▶ [Task directions]:
Copy out the material below in full, but not its images.

▶ [Provided data]:
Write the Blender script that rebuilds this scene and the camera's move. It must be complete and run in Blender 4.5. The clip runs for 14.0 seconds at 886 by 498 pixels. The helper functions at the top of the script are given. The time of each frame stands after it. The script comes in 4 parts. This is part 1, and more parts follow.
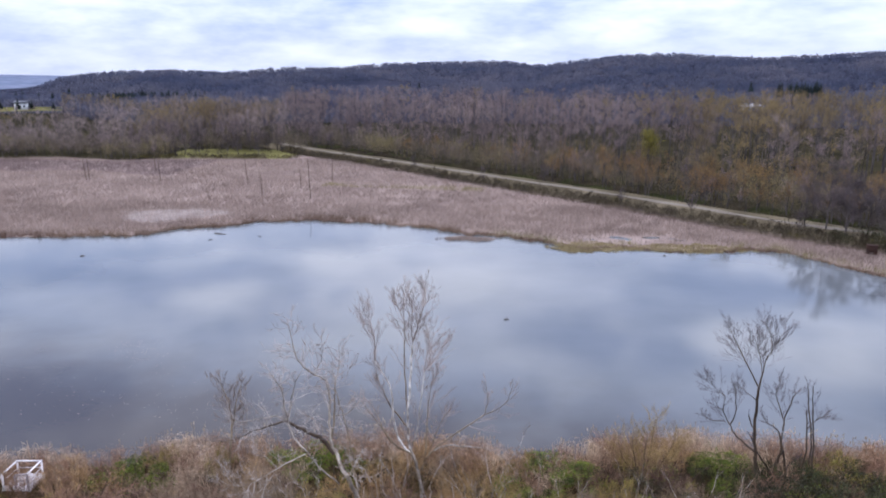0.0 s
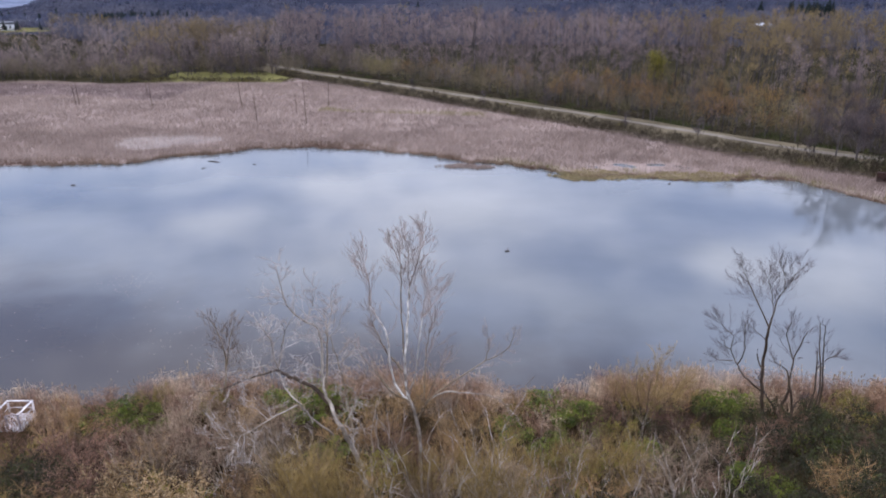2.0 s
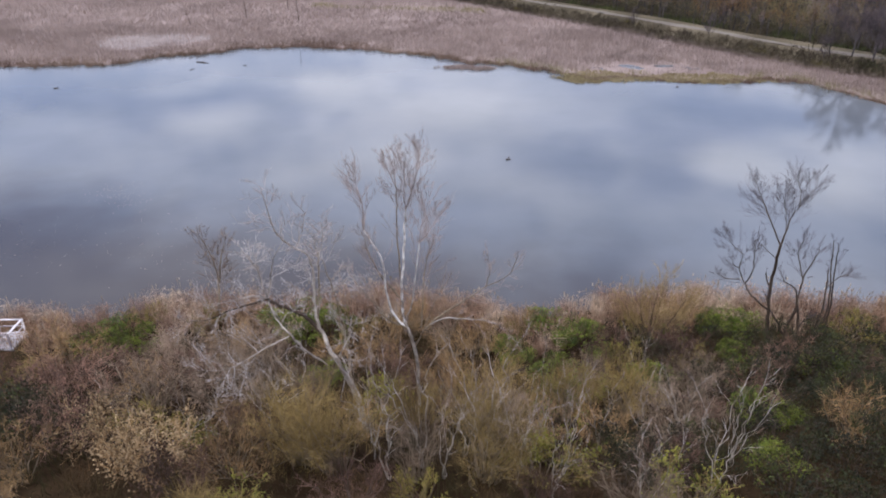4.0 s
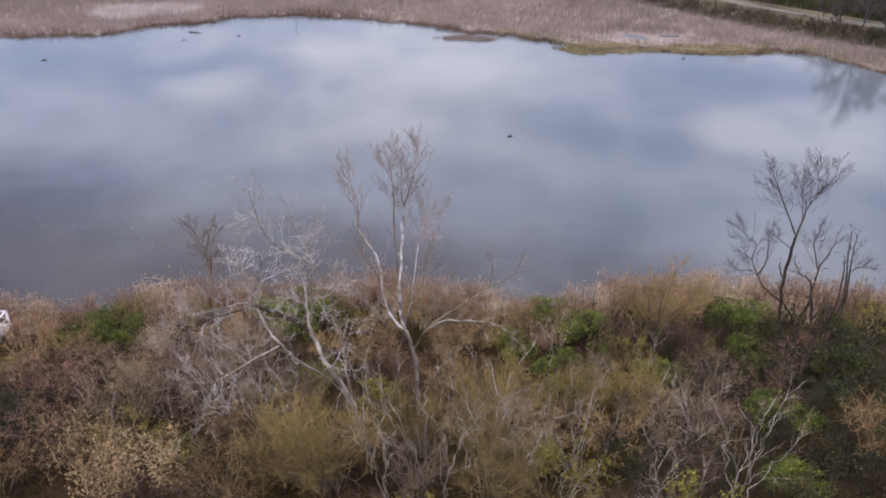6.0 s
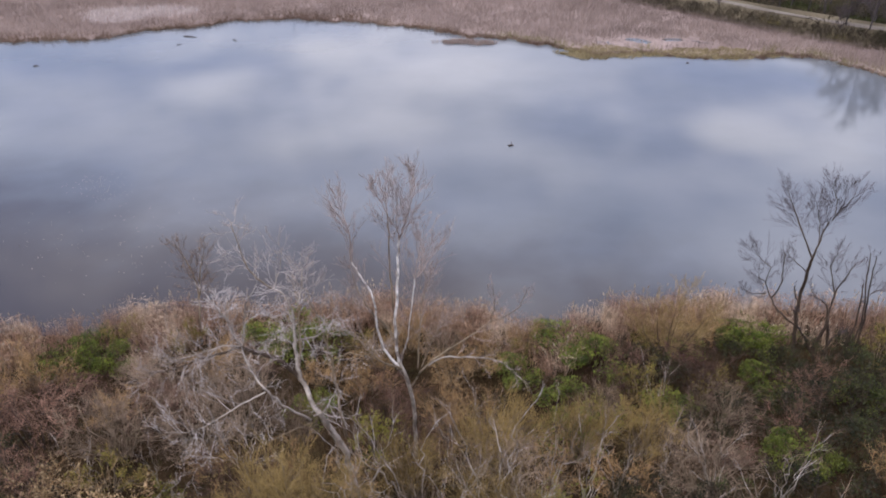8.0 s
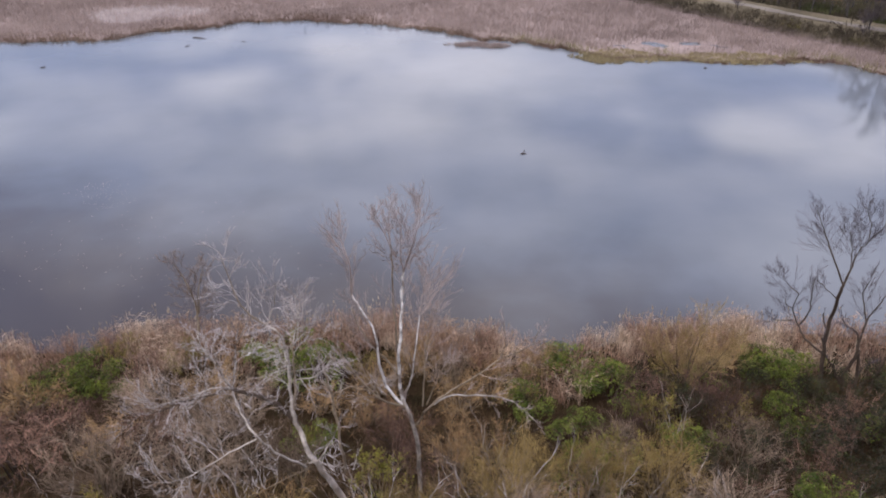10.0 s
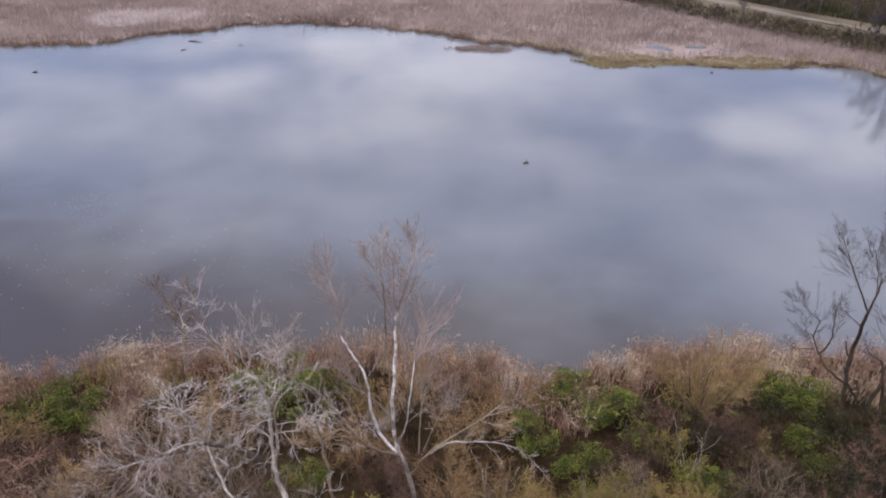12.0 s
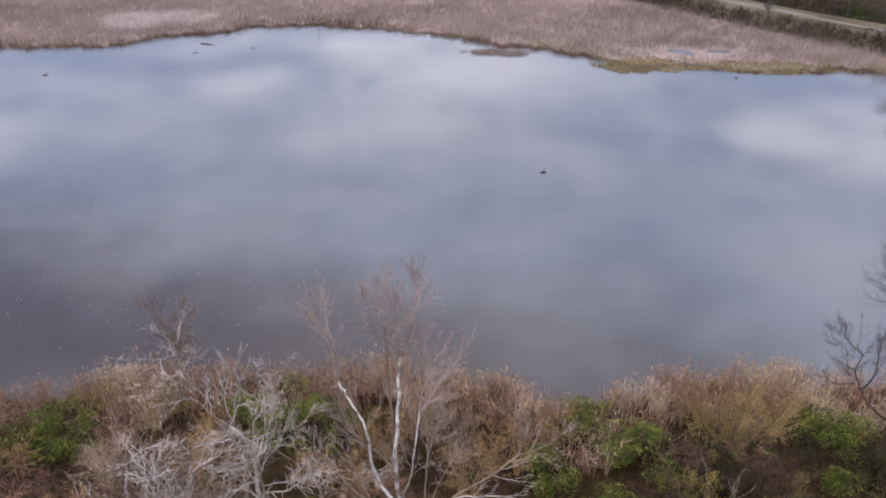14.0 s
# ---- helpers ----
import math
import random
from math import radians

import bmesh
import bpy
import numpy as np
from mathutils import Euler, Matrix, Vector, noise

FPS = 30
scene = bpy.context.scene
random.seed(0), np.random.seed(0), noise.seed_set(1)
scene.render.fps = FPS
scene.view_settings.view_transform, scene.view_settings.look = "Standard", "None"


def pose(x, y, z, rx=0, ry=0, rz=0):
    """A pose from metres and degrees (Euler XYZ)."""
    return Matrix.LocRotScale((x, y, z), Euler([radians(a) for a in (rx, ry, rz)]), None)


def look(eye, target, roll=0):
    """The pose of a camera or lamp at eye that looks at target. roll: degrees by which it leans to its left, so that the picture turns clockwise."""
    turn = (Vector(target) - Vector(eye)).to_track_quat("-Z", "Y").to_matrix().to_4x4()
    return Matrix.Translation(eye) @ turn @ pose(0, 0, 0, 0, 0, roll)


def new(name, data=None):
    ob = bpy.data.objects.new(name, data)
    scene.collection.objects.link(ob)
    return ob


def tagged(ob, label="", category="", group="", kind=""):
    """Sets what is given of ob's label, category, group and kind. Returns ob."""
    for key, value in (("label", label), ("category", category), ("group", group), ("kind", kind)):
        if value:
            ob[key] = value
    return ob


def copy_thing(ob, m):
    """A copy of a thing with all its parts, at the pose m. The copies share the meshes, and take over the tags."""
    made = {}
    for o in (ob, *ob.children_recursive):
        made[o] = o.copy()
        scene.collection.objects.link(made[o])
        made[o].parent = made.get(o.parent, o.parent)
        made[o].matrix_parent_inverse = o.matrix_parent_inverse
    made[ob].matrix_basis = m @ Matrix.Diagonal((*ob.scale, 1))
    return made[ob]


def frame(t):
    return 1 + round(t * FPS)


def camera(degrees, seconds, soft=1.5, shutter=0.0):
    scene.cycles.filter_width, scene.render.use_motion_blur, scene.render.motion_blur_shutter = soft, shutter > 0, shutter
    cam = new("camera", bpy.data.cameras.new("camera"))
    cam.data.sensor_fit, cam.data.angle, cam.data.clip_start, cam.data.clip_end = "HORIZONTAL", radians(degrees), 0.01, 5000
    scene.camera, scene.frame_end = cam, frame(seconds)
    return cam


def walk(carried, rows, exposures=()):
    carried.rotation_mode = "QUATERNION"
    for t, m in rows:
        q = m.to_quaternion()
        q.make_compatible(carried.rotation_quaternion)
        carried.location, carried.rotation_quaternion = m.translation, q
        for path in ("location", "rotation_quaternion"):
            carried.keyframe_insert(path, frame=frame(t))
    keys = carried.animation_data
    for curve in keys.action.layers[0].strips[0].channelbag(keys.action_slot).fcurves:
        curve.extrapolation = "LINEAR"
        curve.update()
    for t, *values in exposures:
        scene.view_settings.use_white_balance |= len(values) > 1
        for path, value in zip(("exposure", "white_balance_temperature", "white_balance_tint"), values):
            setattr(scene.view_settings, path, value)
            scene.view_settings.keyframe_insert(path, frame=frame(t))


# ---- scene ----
# camera: a drone that drifts forward over the bank while tilting down
cam = camera(63.8, 14.0, soft=1.9)
PATH = [
    (0, (0.474, -1.309, 27.452), (0.38, 0.637, 27.0), 0.1),
    (0.5, (0.459, -0.688, 27.462), (0.365, 1.25, 26.977), 0.1),
    (1, (0.448, -0.077, 27.457), (0.354, 1.849, 26.927), 0.0),
    (1.5, (0.423, 0.523, 27.499), (0.331, 2.431, 26.908), 0.0),
    (2, (0.42, 1.132, 27.516), (0.329, 3.02, 26.861), 0.0),
    (2.5, (0.389, 1.716, 27.492), (0.301, 3.58, 26.772), 0.0),
    (3, (0.373, 2.277, 27.515), (0.287, 4.115, 26.73), 0.1),
    (3.5, (0.357, 2.859, 27.564), (0.273, 4.667, 26.715), 0.0),
    (4, (0.338, 3.413, 27.628), (0.255, 5.192, 26.718), 0.0),
    (4.2, (0.333, 3.649, 27.649), (0.252, 5.418, 26.719), -0.0),
    (4.7, (0.293, 4.229, 27.733), (0.213, 5.979, 26.768), 0.0),
    (5.2, (0.253, 4.809, 27.817), (0.174, 6.549, 26.834), 0.0),
    (5.8, (0.206, 5.505, 27.918), (0.127, 7.241, 26.928), 0.0),
    (6.5, (0.15, 6.317, 28.036), (0.072, 8.053, 27.046), -0.0),
    (7, (0.167, 6.924, 28.077), (0.088, 8.66, 27.087), -0.1),
    (7.5, (0.149, 7.509, 28.148), (0.07, 9.245, 27.157), -0.0),
    (8, (0.139, 8.084, 28.183), (0.06, 9.819, 27.191), -0.1),
    (10.5, (0.144, 11.016, 28.286), (0.03, 12.747, 27.291), -0.1),
    (11, (0.127, 11.661, 28.256), (0.013, 13.393, 27.261), -0.2),
    (11.5, (0.131, 12.329, 28.24), (0.017, 14.06, 27.246), -0.2),
    (12, (0.111, 12.947, 28.215), (-0.002, 14.679, 27.22), -0.1),
    (12.5, (0.081, 13.586, 28.209), (-0.032, 15.317, 27.213), -0.0),
    (13, (0.076, 14.254, 28.132), (-0.045, 15.985, 27.138), -0.1),
    (13.5, (0.108, 14.901, 28.077), (-0.025, 16.631, 27.083), -0.1),
    (14, (0.095, 15.555, 27.978), (-0.06, 17.284, 26.985), -0.3),
]
walk(cam, [(t, look(eye, target, roll)) for t, eye, target, roll in PATH],
     exposures=[(0.0, -0.16, 5720, 13), (3.0, -0.2, 5850, 13), (7.5, -0.22, 6060, 15.5), (14.0, -0.24, 6120, 17)])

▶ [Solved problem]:
Write the Blender script that rebuilds this scene and the camera's move. It must be complete and run in Blender 4.5. The clip runs for 14.0 seconds at 886 by 498 pixels. The helper functions at the top of the script are given. The time of each frame stands after it. The script comes in 4 parts. This is part 1, and more parts follow.
0.0 s
2.0 s
4.0 s
6.0 s
8.0 s
10.0 s
12.0 s
14.0 s
# ---- helpers ----
import math
import random
from math import radians

import bmesh
import bpy
import numpy as np
from mathutils import Euler, Matrix, Vector, noise

FPS = 30
scene = bpy.context.scene
random.seed(0), np.random.seed(0), noise.seed_set(1)
scene.render.fps = FPS
scene.view_settings.view_transform, scene.view_settings.look = "Standard", "None"


def pose(x, y, z, rx=0, ry=0, rz=0):
    """A pose from metres and degrees (Euler XYZ)."""
    return Matrix.LocRotScale((x, y, z), Euler([radians(a) for a in (rx, ry, rz)]), None)


def look(eye, target, roll=0):
    """The pose of a camera or lamp at eye that looks at target. roll: degrees by which it leans to its left, so that the picture turns clockwise."""
    turn = (Vector(target) - Vector(eye)).to_track_quat("-Z", "Y").to_matrix().to_4x4()
    return Matrix.Translation(eye) @ turn @ pose(0, 0, 0, 0, 0, roll)


def new(name, data=None):
    ob = bpy.data.objects.new(name, data)
    scene.collection.objects.link(ob)
    return ob


def tagged(ob, label="", category="", group="", kind=""):
    """Sets what is given of ob's label, category, group and kind. Returns ob."""
    for key, value in (("label", label), ("category", category), ("group", group), ("kind", kind)):
        if value:
            ob[key] = value
    return ob


def copy_thing(ob, m):
    """A copy of a thing with all its parts, at the pose m. The copies share the meshes, and take over the tags."""
    made = {}
    for o in (ob, *ob.children_recursive):
        made[o] = o.copy()
        scene.collection.objects.link(made[o])
        made[o].parent = made.get(o.parent, o.parent)
        made[o].matrix_parent_inverse = o.matrix_parent_inverse
    made[ob].matrix_basis = m @ Matrix.Diagonal((*ob.scale, 1))
    return made[ob]


def frame(t):
    return 1 + round(t * FPS)


def camera(degrees, seconds, soft=1.5, shutter=0.0):
    scene.cycles.filter_width, scene.render.use_motion_blur, scene.render.motion_blur_shutter = soft, shutter > 0, shutter
    cam = new("camera", bpy.data.cameras.new("camera"))
    cam.data.sensor_fit, cam.data.angle, cam.data.clip_start, cam.data.clip_end = "HORIZONTAL", radians(degrees), 0.01, 5000
    scene.camera, scene.frame_end = cam, frame(seconds)
    return cam


def walk(carried, rows, exposures=()):
    carried.rotation_mode = "QUATERNION"
    for t, m in rows:
        q = m.to_quaternion()
        q.make_compatible(carried.rotation_quaternion)
        carried.location, carried.rotation_quaternion = m.translation, q
        for path in ("location", "rotation_quaternion"):
            carried.keyframe_insert(path, frame=frame(t))
    keys = carried.animation_data
    for curve in keys.action.layers[0].strips[0].channelbag(keys.action_slot).fcurves:
        curve.extrapolation = "LINEAR"
        curve.update()
    for t, *values in exposures:
        scene.view_settings.use_white_balance |= len(values) > 1
        for path, value in zip(("exposure", "white_balance_temperature", "white_balance_tint"), values):
            setattr(scene.view_settings, path, value)
            scene.view_settings.keyframe_insert(path, frame=frame(t))


# ---- scene ----
# camera: a drone that drifts forward over the bank while tilting down
cam = camera(63.8, 14.0, soft=1.9)
PATH = [
    (0, (0.474, -1.309, 27.452), (0.38, 0.637, 27.0), 0.1),
    (0.5, (0.459, -0.688, 27.462), (0.365, 1.25, 26.977), 0.1),
    (1, (0.448, -0.077, 27.457), (0.354, 1.849, 26.927), 0.0),
    (1.5, (0.423, 0.523, 27.499), (0.331, 2.431, 26.908), 0.0),
    (2, (0.42, 1.132, 27.516), (0.329, 3.02, 26.861), 0.0),
    (2.5, (0.389, 1.716, 27.492), (0.301, 3.58, 26.772), 0.0),
    (3, (0.373, 2.277, 27.515), (0.287, 4.115, 26.73), 0.1),
    (3.5, (0.357, 2.859, 27.564), (0.273, 4.667, 26.715), 0.0),
    (4, (0.338, 3.413, 27.628), (0.255, 5.192, 26.718), 0.0),
    (4.2, (0.333, 3.649, 27.649), (0.252, 5.418, 26.719), -0.0),
    (4.7, (0.293, 4.229, 27.733), (0.213, 5.979, 26.768), 0.0),
    (5.2, (0.253, 4.809, 27.817), (0.174, 6.549, 26.834), 0.0),
    (5.8, (0.206, 5.505, 27.918), (0.127, 7.241, 26.928), 0.0),
    (6.5, (0.15, 6.317, 28.036), (0.072, 8.053, 27.046), -0.0),
    (7, (0.167, 6.924, 28.077), (0.088, 8.66, 27.087), -0.1),
    (7.5, (0.149, 7.509, 28.148), (0.07, 9.245, 27.157), -0.0),
    (8, (0.139, 8.084, 28.183), (0.06, 9.819, 27.191), -0.1),
    (10.5, (0.144, 11.016, 28.286), (0.03, 12.747, 27.291), -0.1),
    (11, (0.127, 11.661, 28.256), (0.013, 13.393, 27.261), -0.2),
    (11.5, (0.131, 12.329, 28.24), (0.017, 14.06, 27.246), -0.2),
    (12, (0.111, 12.947, 28.215), (-0.002, 14.679, 27.22), -0.1),
    (12.5, (0.081, 13.586, 28.209), (-0.032, 15.317, 27.213), -0.0),
    (13, (0.076, 14.254, 28.132), (-0.045, 15.985, 27.138), -0.1),
    (13.5, (0.108, 14.901, 28.077), (-0.025, 16.631, 27.083), -0.1),
    (14, (0.095, 15.555, 27.978), (-0.06, 17.284, 26.985), -0.3),
]
walk(cam, [(t, look(eye, target, roll)) for t, eye, target, roll in PATH],
     exposures=[(0.0, -0.16, 5720, 13), (3.0, -0.2, 5850, 13), (7.5, -0.22, 6060, 15.5), (14.0, -0.24, 6120, 17)])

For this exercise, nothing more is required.